Leave the pictures out, and retype all of the material exactly as written.

**RAW DATA**
- - -

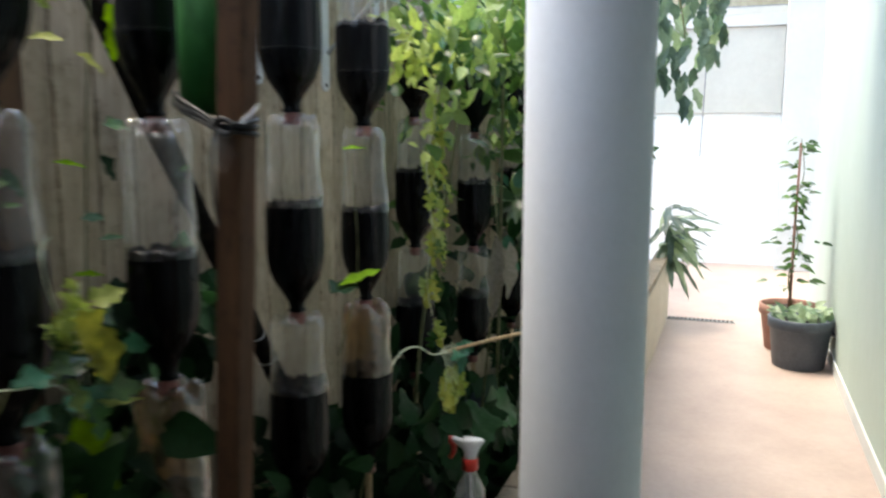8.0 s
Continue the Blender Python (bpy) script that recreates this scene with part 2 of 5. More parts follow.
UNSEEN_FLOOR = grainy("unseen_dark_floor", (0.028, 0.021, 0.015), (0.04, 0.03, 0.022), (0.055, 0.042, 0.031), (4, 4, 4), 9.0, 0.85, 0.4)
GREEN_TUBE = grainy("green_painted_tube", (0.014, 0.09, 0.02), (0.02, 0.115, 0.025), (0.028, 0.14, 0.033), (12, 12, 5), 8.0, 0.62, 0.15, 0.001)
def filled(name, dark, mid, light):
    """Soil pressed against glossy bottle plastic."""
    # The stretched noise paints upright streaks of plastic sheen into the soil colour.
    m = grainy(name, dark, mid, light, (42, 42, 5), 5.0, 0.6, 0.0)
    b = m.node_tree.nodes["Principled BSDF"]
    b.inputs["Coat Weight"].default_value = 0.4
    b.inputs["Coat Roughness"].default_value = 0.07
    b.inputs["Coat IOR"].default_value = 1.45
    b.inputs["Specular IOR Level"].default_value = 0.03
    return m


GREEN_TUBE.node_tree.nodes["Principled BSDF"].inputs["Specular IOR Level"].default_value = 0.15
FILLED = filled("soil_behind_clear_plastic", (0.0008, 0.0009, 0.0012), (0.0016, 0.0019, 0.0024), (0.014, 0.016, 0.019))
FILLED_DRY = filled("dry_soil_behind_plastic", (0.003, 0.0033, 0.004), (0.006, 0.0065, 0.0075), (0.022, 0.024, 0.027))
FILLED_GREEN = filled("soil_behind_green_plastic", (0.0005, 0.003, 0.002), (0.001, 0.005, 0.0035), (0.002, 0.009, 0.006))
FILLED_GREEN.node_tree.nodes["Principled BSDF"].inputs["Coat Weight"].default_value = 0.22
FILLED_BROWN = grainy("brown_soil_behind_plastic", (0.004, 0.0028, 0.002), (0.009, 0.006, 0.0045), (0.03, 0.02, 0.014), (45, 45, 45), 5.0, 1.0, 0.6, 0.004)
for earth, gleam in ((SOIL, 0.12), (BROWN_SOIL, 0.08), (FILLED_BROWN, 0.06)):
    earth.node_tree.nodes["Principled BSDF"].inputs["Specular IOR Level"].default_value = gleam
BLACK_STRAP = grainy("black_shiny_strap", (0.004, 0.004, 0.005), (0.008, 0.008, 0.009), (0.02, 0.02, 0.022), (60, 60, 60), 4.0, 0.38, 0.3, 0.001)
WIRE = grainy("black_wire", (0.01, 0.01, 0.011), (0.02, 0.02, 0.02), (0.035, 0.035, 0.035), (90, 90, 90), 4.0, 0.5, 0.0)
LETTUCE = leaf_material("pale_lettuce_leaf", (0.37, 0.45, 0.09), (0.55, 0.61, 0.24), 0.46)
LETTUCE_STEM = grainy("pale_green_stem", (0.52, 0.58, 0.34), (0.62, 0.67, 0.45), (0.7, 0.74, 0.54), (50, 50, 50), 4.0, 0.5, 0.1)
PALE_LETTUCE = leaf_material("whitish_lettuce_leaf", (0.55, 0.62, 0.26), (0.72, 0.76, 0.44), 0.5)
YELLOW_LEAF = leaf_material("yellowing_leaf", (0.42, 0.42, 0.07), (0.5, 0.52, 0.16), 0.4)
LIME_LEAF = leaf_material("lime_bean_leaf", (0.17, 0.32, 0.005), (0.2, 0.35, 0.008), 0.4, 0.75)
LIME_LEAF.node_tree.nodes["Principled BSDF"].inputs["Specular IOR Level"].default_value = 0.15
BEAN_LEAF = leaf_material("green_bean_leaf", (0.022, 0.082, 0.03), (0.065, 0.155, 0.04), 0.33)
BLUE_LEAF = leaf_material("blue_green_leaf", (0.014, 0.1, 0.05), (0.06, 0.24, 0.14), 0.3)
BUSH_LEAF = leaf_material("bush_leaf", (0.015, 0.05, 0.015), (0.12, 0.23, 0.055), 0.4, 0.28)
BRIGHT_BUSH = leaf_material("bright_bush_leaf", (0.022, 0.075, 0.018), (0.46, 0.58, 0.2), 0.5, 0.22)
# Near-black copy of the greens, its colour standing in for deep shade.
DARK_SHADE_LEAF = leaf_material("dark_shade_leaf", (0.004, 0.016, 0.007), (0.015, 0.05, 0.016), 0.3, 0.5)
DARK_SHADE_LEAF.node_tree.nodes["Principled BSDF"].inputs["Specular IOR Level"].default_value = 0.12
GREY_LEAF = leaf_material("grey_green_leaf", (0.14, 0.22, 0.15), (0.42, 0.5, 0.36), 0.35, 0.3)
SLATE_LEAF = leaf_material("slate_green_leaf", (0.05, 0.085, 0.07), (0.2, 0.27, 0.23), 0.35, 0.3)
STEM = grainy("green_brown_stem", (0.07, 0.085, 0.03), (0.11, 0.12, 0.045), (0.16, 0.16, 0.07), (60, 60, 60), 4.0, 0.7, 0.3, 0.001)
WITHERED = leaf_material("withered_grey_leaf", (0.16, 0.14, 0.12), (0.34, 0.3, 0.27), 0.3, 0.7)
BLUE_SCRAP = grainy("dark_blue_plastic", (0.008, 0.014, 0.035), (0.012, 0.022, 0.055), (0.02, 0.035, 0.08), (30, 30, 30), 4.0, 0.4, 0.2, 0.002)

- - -

**EXERCISE RESULT**
8.0 s
Continue the Blender Python (bpy) script that recreates this scene with part 2 of 5. More parts follow.
UNSEEN_FLOOR = grainy("unseen_dark_floor", (0.028, 0.021, 0.015), (0.04, 0.03, 0.022), (0.055, 0.042, 0.031), (4, 4, 4), 9.0, 0.85, 0.4)
GREEN_TUBE = grainy("green_painted_tube", (0.014, 0.09, 0.02), (0.02, 0.115, 0.025), (0.028, 0.14, 0.033), (12, 12, 5), 8.0, 0.62, 0.15, 0.001)
def filled(name, dark, mid, light):
    """Soil pressed against glossy bottle plastic."""
    # The stretched noise paints upright streaks of plastic sheen into the soil colour.
    m = grainy(name, dark, mid, light, (42, 42, 5), 5.0, 0.6, 0.0)
    b = m.node_tree.nodes["Principled BSDF"]
    b.inputs["Coat Weight"].default_value = 0.4
    b.inputs["Coat Roughness"].default_value = 0.07
    b.inputs["Coat IOR"].default_value = 1.45
    b.inputs["Specular IOR Level"].default_value = 0.03
    return m


GREEN_TUBE.node_tree.nodes["Principled BSDF"].inputs["Specular IOR Level"].default_value = 0.15
FILLED = filled("soil_behind_clear_plastic", (0.0008, 0.0009, 0.0012), (0.0016, 0.0019, 0.0024), (0.014, 0.016, 0.019))
FILLED_DRY = filled("dry_soil_behind_plastic", (0.003, 0.0033, 0.004), (0.006, 0.0065, 0.0075), (0.022, 0.024, 0.027))
FILLED_GREEN = filled("soil_behind_green_plastic", (0.0005, 0.003, 0.002), (0.001, 0.005, 0.0035), (0.002, 0.009, 0.006))
FILLED_GREEN.node_tree.nodes["Principled BSDF"].inputs["Coat Weight"].default_value = 0.22
FILLED_BROWN = grainy("brown_soil_behind_plastic", (0.004, 0.0028, 0.002), (0.009, 0.006, 0.0045), (0.03, 0.02, 0.014), (45, 45, 45), 5.0, 1.0, 0.6, 0.004)
for earth, gleam in ((SOIL, 0.12), (BROWN_SOIL, 0.08), (FILLED_BROWN, 0.06)):
    earth.node_tree.nodes["Principled BSDF"].inputs["Specular IOR Level"].default_value = gleam
BLACK_STRAP = grainy("black_shiny_strap", (0.004, 0.004, 0.005), (0.008, 0.008, 0.009), (0.02, 0.02, 0.022), (60, 60, 60), 4.0, 0.38, 0.3, 0.001)
WIRE = grainy("black_wire", (0.01, 0.01, 0.011), (0.02, 0.02, 0.02), (0.035, 0.035, 0.035), (90, 90, 90), 4.0, 0.5, 0.0)
LETTUCE = leaf_material("pale_lettuce_leaf", (0.37, 0.45, 0.09), (0.55, 0.61, 0.24), 0.46)
LETTUCE_STEM = grainy("pale_green_stem", (0.52, 0.58, 0.34), (0.62, 0.67, 0.45), (0.7, 0.74, 0.54), (50, 50, 50), 4.0, 0.5, 0.1)
PALE_LETTUCE = leaf_material("whitish_lettuce_leaf", (0.55, 0.62, 0.26), (0.72, 0.76, 0.44), 0.5)
YELLOW_LEAF = leaf_material("yellowing_leaf", (0.42, 0.42, 0.07), (0.5, 0.52, 0.16), 0.4)
LIME_LEAF = leaf_material("lime_bean_leaf", (0.17, 0.32, 0.005), (0.2, 0.35, 0.008), 0.4, 0.75)
LIME_LEAF.node_tree.nodes["Principled BSDF"].inputs["Specular IOR Level"].default_value = 0.15
BEAN_LEAF = leaf_material("green_bean_leaf", (0.022, 0.082, 0.03), (0.065, 0.155, 0.04), 0.33)
BLUE_LEAF = leaf_material("blue_green_leaf", (0.014, 0.1, 0.05), (0.06, 0.24, 0.14), 0.3)
BUSH_LEAF = leaf_material("bush_leaf", (0.015, 0.05, 0.015), (0.12, 0.23, 0.055), 0.4, 0.28)
BRIGHT_BUSH = leaf_material("bright_bush_leaf", (0.022, 0.075, 0.018), (0.46, 0.58, 0.2), 0.5, 0.22)
# Near-black copy of the greens, its colour standing in for deep shade.
DARK_SHADE_LEAF = leaf_material("dark_shade_leaf", (0.004, 0.016, 0.007), (0.015, 0.05, 0.016), 0.3, 0.5)
DARK_SHADE_LEAF.node_tree.nodes["Principled BSDF"].inputs["Specular IOR Level"].default_value = 0.12
GREY_LEAF = leaf_material("grey_green_leaf", (0.14, 0.22, 0.15), (0.42, 0.5, 0.36), 0.35, 0.3)
SLATE_LEAF = leaf_material("slate_green_leaf", (0.05, 0.085, 0.07), (0.2, 0.27, 0.23), 0.35, 0.3)
STEM = grainy("green_brown_stem", (0.07, 0.085, 0.03), (0.11, 0.12, 0.045), (0.16, 0.16, 0.07), (60, 60, 60), 4.0, 0.7, 0.3, 0.001)
WITHERED = leaf_material("withered_grey_leaf", (0.16, 0.14, 0.12), (0.34, 0.3, 0.27), 0.3, 0.7)
BLUE_SCRAP = grainy("dark_blue_plastic", (0.008, 0.014, 0.035), (0.012, 0.022, 0.055), (0.02, 0.035, 0.08), (30, 30, 30), 4.0, 0.4, 0.2, 0.002)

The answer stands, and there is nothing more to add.